GIVEN INFORMATION:
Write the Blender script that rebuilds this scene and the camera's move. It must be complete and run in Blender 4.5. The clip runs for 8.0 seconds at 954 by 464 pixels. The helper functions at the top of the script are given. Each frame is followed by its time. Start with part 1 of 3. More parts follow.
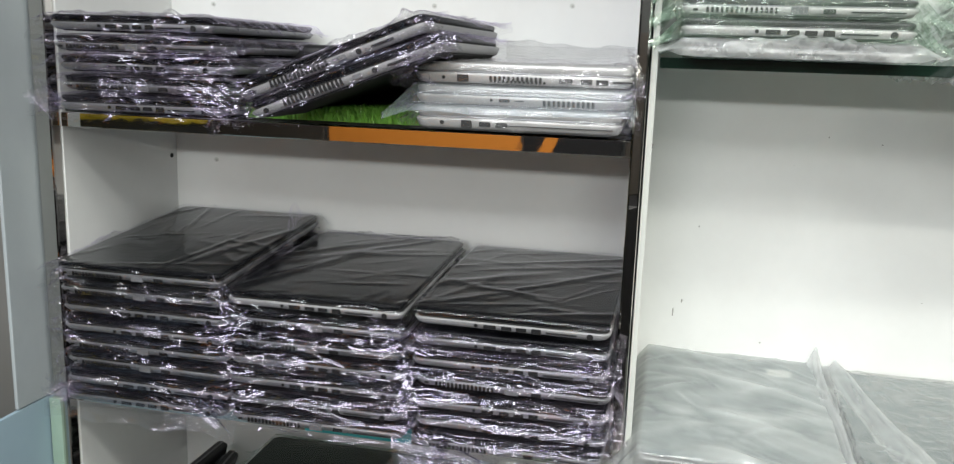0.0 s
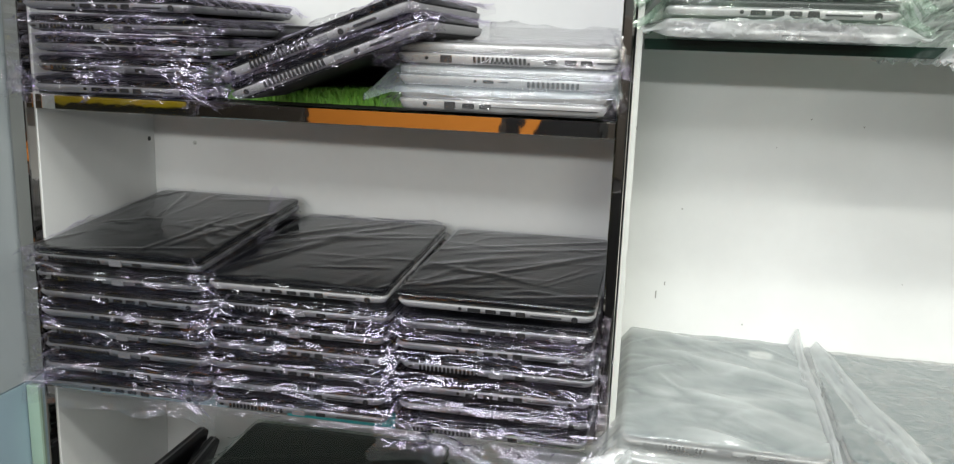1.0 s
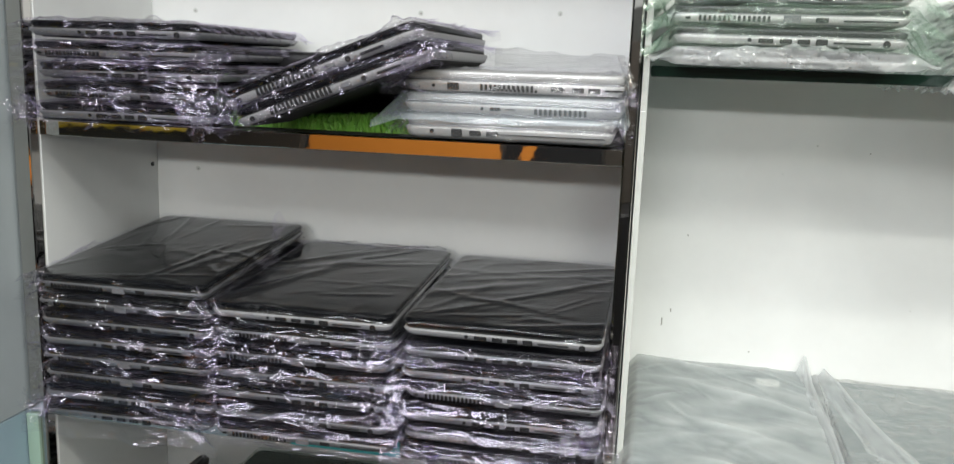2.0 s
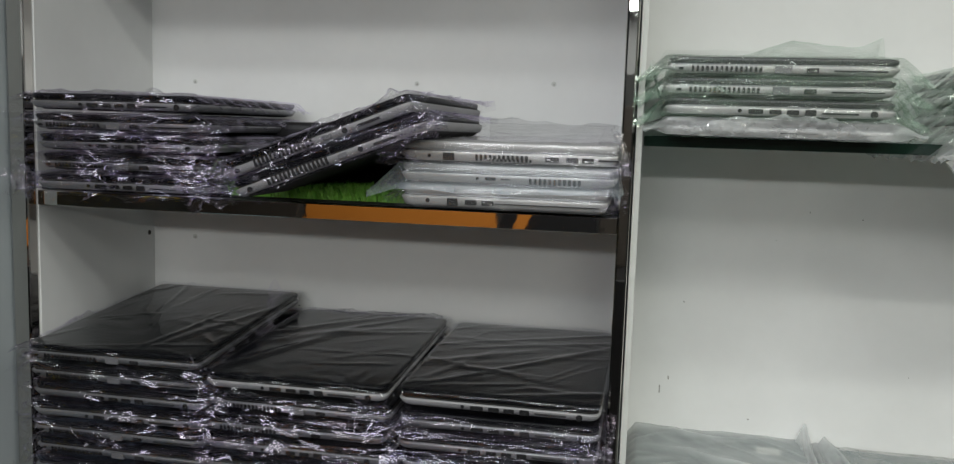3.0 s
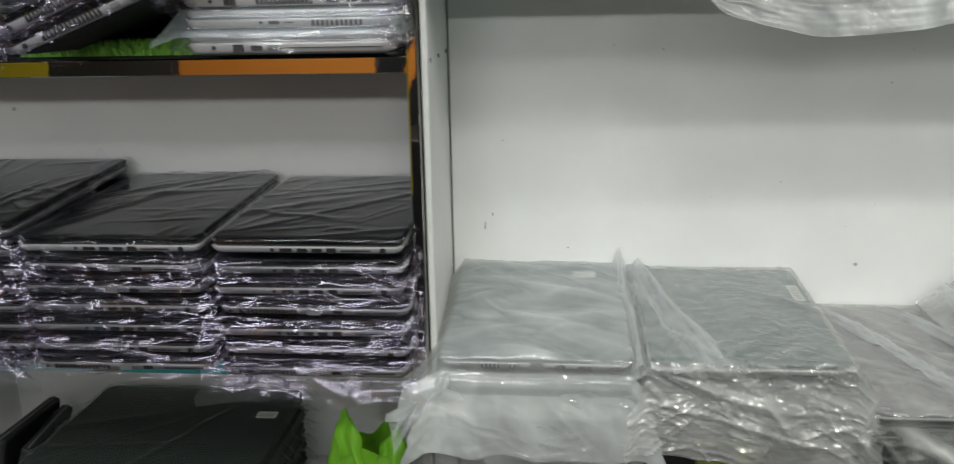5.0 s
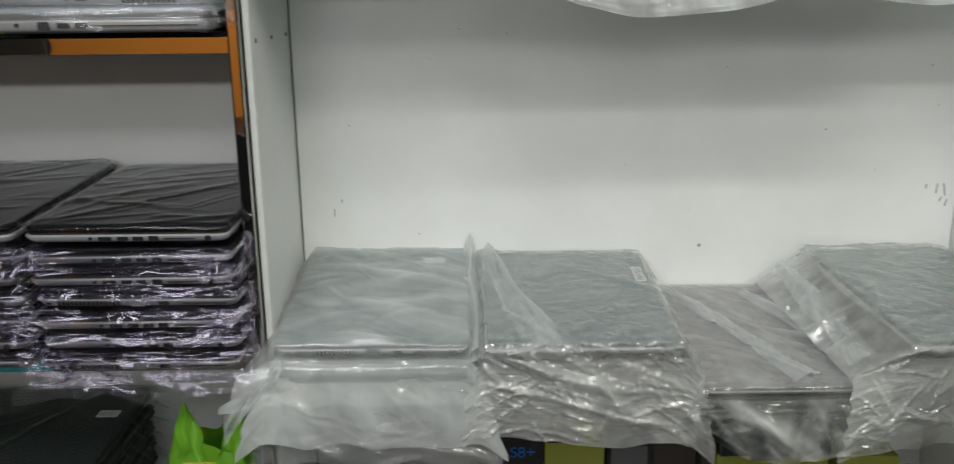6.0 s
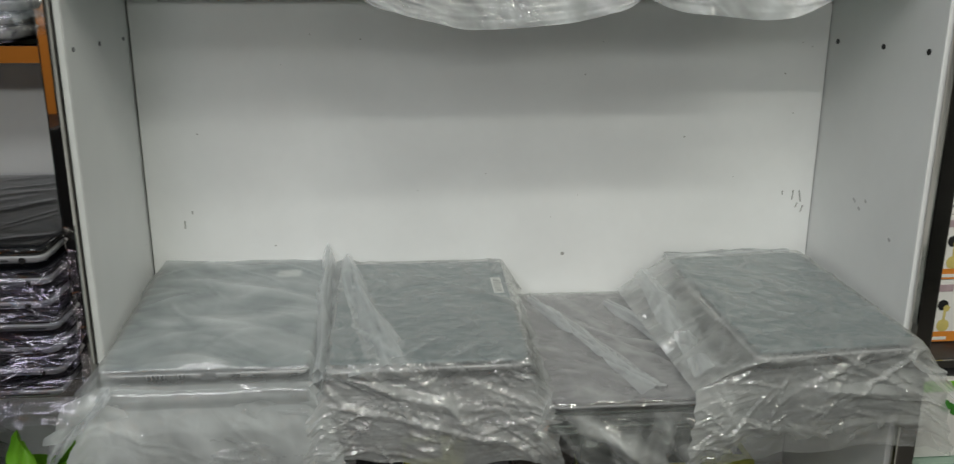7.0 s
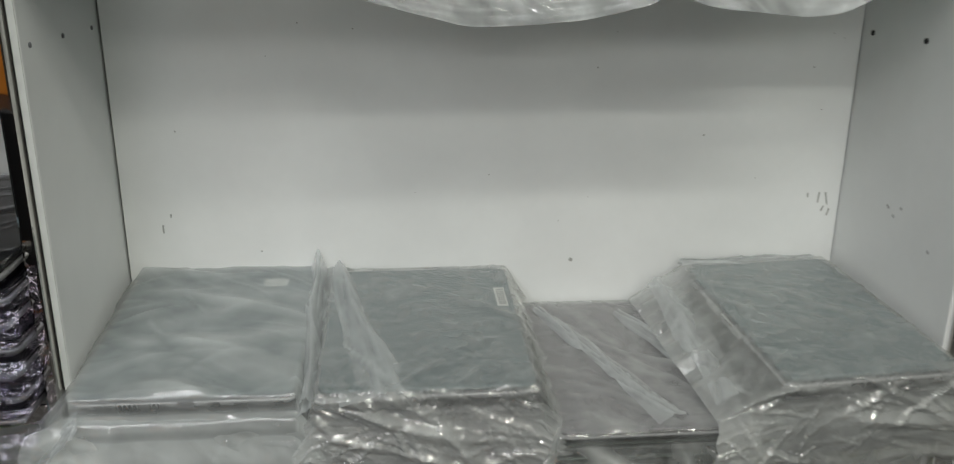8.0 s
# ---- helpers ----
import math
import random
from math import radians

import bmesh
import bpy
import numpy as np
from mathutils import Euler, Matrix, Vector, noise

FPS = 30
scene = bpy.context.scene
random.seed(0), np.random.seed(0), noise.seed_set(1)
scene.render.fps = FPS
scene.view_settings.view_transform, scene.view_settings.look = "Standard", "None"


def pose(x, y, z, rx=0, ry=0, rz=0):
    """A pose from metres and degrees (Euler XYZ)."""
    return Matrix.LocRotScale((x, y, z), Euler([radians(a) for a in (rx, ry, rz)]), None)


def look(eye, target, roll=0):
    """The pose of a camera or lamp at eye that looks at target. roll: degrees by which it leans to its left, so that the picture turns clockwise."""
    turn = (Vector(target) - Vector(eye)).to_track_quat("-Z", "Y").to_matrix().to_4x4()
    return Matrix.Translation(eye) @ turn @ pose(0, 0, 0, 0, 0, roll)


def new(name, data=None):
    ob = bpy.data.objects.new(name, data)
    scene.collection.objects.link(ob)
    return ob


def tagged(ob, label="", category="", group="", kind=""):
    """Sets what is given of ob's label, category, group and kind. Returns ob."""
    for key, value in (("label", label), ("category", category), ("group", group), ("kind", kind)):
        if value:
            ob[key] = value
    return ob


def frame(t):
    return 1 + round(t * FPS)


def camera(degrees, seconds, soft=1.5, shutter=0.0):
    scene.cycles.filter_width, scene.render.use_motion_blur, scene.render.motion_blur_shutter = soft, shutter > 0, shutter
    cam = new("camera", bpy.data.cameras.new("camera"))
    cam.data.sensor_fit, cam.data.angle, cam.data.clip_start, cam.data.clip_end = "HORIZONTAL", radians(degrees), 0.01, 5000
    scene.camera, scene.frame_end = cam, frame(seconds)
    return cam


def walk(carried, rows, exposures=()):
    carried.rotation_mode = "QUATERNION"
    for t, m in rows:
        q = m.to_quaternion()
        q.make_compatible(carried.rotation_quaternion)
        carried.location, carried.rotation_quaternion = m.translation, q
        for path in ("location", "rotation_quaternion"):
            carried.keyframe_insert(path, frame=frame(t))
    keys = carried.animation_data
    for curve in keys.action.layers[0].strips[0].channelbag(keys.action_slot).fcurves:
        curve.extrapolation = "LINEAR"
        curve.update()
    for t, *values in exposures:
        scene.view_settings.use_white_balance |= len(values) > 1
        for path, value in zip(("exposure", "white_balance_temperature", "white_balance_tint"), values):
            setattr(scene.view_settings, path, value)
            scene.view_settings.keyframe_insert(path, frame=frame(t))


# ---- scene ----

PROMPT:
Return, unchanged, the lines from the first line of the material through the line that holds "pose from metres", inclusive, omitting pictures.

SOLUTION TO THE EXERCISE:
Write the Blender script that rebuilds this scene and the camera's move. It must be complete and run in Blender 4.5. The clip runs for 8.0 seconds at 954 by 464 pixels. The helper functions at the top of the script are given. Each frame is followed by its time. Start with part 1 of 3. More parts follow.
0.0 s
1.0 s
2.0 s
3.0 s
5.0 s
6.0 s
7.0 s
8.0 s
# ---- helpers ----
import math
import random
from math import radians

import bmesh
import bpy
import numpy as np
from mathutils import Euler, Matrix, Vector, noise

FPS = 30
scene = bpy.context.scene
random.seed(0), np.random.seed(0), noise.seed_set(1)
scene.render.fps = FPS
scene.view_settings.view_transform, scene.view_settings.look = "Standard", "None"


def pose(x, y, z, rx=0, ry=0, rz=0):
    """A pose from metres and degrees (Euler XYZ)."""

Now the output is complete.